-- Written problem --
Find the string "with" in the listing and report every line that has it.
• • •
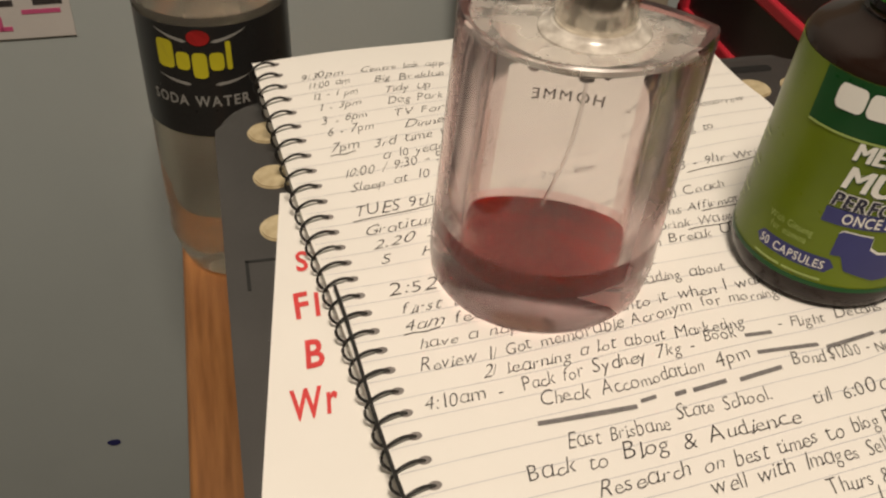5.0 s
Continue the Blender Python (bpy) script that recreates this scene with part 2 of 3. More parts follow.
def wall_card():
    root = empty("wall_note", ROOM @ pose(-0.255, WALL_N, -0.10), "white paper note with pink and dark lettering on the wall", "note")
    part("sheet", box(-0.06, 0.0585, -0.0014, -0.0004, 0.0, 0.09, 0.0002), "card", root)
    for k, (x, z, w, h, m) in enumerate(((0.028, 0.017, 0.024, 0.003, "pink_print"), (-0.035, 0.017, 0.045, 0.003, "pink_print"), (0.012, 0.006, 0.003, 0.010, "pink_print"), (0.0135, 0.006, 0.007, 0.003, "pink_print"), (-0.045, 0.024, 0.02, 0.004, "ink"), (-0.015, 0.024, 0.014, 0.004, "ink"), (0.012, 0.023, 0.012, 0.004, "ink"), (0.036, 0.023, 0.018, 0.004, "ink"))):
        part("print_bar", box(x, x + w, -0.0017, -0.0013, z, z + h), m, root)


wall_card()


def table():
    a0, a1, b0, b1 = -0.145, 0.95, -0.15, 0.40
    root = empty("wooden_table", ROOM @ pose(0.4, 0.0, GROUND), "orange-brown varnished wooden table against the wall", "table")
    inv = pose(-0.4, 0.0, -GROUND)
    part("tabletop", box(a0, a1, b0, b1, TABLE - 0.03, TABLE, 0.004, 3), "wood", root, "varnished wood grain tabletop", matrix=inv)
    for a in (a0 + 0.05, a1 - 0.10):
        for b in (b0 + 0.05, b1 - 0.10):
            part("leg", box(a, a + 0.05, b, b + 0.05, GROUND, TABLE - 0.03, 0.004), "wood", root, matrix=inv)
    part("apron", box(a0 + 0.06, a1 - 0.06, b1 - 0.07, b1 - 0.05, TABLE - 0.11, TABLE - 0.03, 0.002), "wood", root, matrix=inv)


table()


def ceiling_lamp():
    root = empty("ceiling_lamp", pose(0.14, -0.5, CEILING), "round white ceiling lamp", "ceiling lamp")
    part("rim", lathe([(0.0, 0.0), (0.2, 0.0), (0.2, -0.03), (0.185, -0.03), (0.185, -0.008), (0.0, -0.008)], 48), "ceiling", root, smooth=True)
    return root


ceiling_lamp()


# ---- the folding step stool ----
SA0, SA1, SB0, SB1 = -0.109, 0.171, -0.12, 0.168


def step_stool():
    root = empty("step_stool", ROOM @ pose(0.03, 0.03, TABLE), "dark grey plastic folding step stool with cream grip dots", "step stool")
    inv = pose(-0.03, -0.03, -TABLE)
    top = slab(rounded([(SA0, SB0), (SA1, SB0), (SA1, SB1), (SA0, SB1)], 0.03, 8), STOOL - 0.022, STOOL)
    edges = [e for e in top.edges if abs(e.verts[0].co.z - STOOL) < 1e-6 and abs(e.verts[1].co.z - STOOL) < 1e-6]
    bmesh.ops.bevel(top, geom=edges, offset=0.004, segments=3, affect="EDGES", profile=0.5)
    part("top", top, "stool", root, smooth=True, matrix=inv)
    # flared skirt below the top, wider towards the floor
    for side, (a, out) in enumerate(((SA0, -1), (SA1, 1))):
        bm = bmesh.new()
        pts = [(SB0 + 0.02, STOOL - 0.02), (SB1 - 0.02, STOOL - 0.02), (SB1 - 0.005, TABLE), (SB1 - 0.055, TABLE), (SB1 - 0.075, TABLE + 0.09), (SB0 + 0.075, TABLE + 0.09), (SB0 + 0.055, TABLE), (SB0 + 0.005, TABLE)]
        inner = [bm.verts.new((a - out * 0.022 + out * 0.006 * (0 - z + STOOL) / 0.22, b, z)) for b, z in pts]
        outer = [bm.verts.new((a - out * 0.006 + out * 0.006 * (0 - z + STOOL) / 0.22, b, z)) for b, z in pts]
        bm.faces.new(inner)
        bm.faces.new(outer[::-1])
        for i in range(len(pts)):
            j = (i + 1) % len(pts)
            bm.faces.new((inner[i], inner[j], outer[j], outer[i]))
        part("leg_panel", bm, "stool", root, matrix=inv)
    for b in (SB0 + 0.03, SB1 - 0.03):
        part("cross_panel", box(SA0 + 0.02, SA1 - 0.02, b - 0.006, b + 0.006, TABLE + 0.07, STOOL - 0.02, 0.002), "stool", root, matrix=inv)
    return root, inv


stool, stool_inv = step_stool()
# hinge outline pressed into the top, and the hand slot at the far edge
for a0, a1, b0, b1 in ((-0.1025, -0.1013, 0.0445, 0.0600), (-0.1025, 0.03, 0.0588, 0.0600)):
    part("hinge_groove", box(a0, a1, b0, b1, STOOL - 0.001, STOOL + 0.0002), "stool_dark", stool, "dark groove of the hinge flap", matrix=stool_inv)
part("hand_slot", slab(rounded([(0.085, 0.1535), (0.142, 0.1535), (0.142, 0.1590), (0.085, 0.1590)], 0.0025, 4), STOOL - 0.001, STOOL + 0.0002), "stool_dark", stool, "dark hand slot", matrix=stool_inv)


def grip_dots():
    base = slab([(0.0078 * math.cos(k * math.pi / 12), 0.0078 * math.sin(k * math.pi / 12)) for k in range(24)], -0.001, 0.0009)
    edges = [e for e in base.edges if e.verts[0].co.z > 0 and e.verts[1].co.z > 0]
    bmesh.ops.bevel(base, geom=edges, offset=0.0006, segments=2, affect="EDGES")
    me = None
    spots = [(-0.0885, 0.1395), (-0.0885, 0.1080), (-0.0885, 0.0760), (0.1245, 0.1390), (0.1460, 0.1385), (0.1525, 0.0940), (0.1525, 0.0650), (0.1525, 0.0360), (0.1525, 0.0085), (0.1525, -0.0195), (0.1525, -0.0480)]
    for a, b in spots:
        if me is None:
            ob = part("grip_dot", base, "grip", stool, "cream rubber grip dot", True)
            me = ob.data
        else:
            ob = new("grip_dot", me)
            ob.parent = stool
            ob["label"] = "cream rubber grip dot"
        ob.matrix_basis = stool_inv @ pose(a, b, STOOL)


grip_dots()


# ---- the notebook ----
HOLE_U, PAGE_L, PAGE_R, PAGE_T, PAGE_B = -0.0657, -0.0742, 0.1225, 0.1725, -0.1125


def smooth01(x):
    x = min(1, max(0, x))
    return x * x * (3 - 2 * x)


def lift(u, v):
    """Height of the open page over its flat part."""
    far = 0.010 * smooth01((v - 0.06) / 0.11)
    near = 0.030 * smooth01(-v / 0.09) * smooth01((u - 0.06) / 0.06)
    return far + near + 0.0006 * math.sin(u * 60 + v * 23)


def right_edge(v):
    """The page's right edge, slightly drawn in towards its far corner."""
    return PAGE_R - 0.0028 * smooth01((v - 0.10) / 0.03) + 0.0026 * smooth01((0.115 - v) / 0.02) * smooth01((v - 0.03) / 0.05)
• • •
-- Written answer --
Continue the Blender Python (bpy) script that recreates this scene with part 2 of 3. More parts follow.
    root = empty("wall_note", ROOM @ pose(-0.255, WALL_N, -0.10), "white paper note with pink and dark lettering on the wall", "note")
    root = empty("step_stool", ROOM @ pose(0.03, 0.03, TABLE), "dark grey plastic folding step stool with cream grip dots", "step stool")